• Work to complete: Reproduce exactly the lines from the one containing "Continue the Blender" through the one containing "return q.outputs[0]", both included, and nothing else.

• Supplied data:

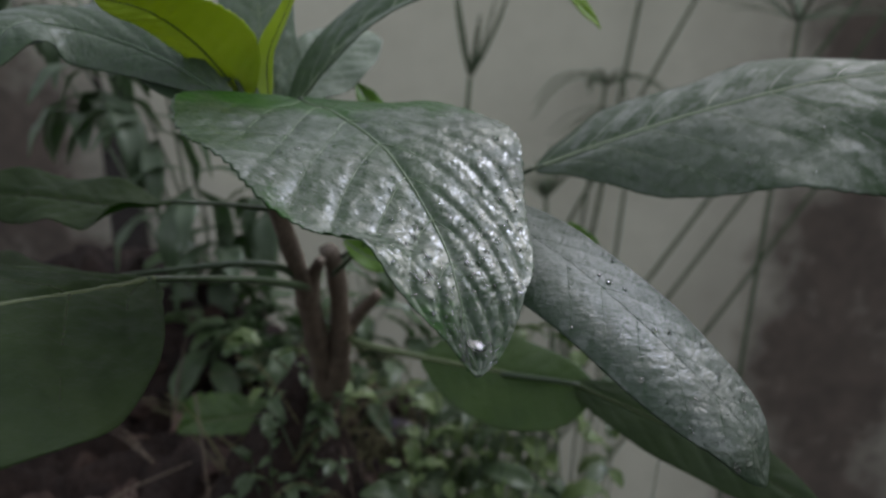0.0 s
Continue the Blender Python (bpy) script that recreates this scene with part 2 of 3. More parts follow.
def wall_mat():
    """Grey plaster with damp brown stains running down it and broad shade mixed into its colour."""
    m, nt, b = mat("stained_plaster")
    v = coords(nt)
    n1, n2, n3 = noise_tex(nt, v, 3, 5), noise_tex(nt, v, 18, 6, 0.6), noise_tex(nt, v, 160, 4)
    col = ramp(nt, n1, [(0.3, (0.568, 0.552, 0.448)), (0.7, (0.664, 0.646, 0.533))])
    col = mixc(nt, mapr(nt, n2, 0.45, 0.75, 0, 0.35), col, (0.48, 0.455, 0.36))
    sep = nt.nodes.new("ShaderNodeSeparateXYZ")
    link(nt, v, sep.inputs[0])

    def math_(op, a, b_):
        q = nt.nodes.new("ShaderNodeMath")
        q.operation = op
        for i, s in enumerate((a, b_)):
            if isinstance(s, (int, float)):
                q.inputs[i].default_value = s
            else:
                link(nt, s, q.inputs[i])
        return q.outputs[0]

    blot = noise_tex(nt, v, 7, 6, 0.68)
    total = None
    for cx, cz, hx, hz in STAINS:
        dx = math_("DIVIDE", math_("SUBTRACT", sep.outputs[0], cx), hx)
        dz = math_("DIVIDE", math_("SUBTRACT", sep.outputs[2], cz), hz)
        d = math_("ADD", math_("MULTIPLY", dx, dx), math_("MULTIPLY", dz, dz))
        d = math_("ADD", d, math_("MULTIPLY", math_("SUBTRACT", blot, 0.5), 3.4))
        f = mapr(nt, d, 0.4, 1.7, 0.95, 0.0)
        total = f if total is None else math_("MAXIMUM", total, f)
    # soft ellipses dim the plaster colour itself: wall shade, and one brown blotch
    for cx, cz, hx, hz in SHADE_AND_BLOTCH:
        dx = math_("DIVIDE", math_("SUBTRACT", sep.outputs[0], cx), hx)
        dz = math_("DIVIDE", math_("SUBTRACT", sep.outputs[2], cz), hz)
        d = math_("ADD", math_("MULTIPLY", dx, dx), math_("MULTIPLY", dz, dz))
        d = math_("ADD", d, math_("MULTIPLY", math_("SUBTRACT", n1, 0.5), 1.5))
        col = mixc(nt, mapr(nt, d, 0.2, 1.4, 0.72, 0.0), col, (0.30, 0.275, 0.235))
    stain = ramp(nt, n2, [(0.3, (0.048, 0.034, 0.027)), (0.7, (0.105, 0.078, 0.062))])
    col = mixc(nt, total, col, stain)
    link(nt, darkened(nt, col), b.inputs["Base Color"])
    b.inputs["Roughness"].default_value = 0.85
    bump(nt, b, n3, 0.6, 0.001)
    return m


# ---- geometry helpers ----
def mesh_ob(name, bm, material, parent=None, label="", smooth=True):
    me = bpy.data.meshes.new(name)
    bm.to_mesh(me)
    bm.free()
    me.materials.append(material)
    if smooth:
        for p in me.polygons:
            p.use_smooth = True
    ob = new(name, me)
    ob.parent = parent
    if label:
        ob["label"] = label
    return ob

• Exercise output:
Continue the Blender Python (bpy) script that recreates this scene with part 2 of 3. More parts follow.
def wall_mat():
    """Grey plaster with damp brown stains running down it and broad shade mixed into its colour."""
    m, nt, b = mat("stained_plaster")
    v = coords(nt)
    n1, n2, n3 = noise_tex(nt, v, 3, 5), noise_tex(nt, v, 18, 6, 0.6), noise_tex(nt, v, 160, 4)
    col = ramp(nt, n1, [(0.3, (0.568, 0.552, 0.448)), (0.7, (0.664, 0.646, 0.533))])
    col = mixc(nt, mapr(nt, n2, 0.45, 0.75, 0, 0.35), col, (0.48, 0.455, 0.36))
    sep = nt.nodes.new("ShaderNodeSeparateXYZ")
    link(nt, v, sep.inputs[0])

    def math_(op, a, b_):
        q = nt.nodes.new("ShaderNodeMath")
        q.operation = op
        for i, s in enumerate((a, b_)):
            if isinstance(s, (int, float)):
                q.inputs[i].default_value = s
            else:
                link(nt, s, q.inputs[i])
        return q.outputs[0]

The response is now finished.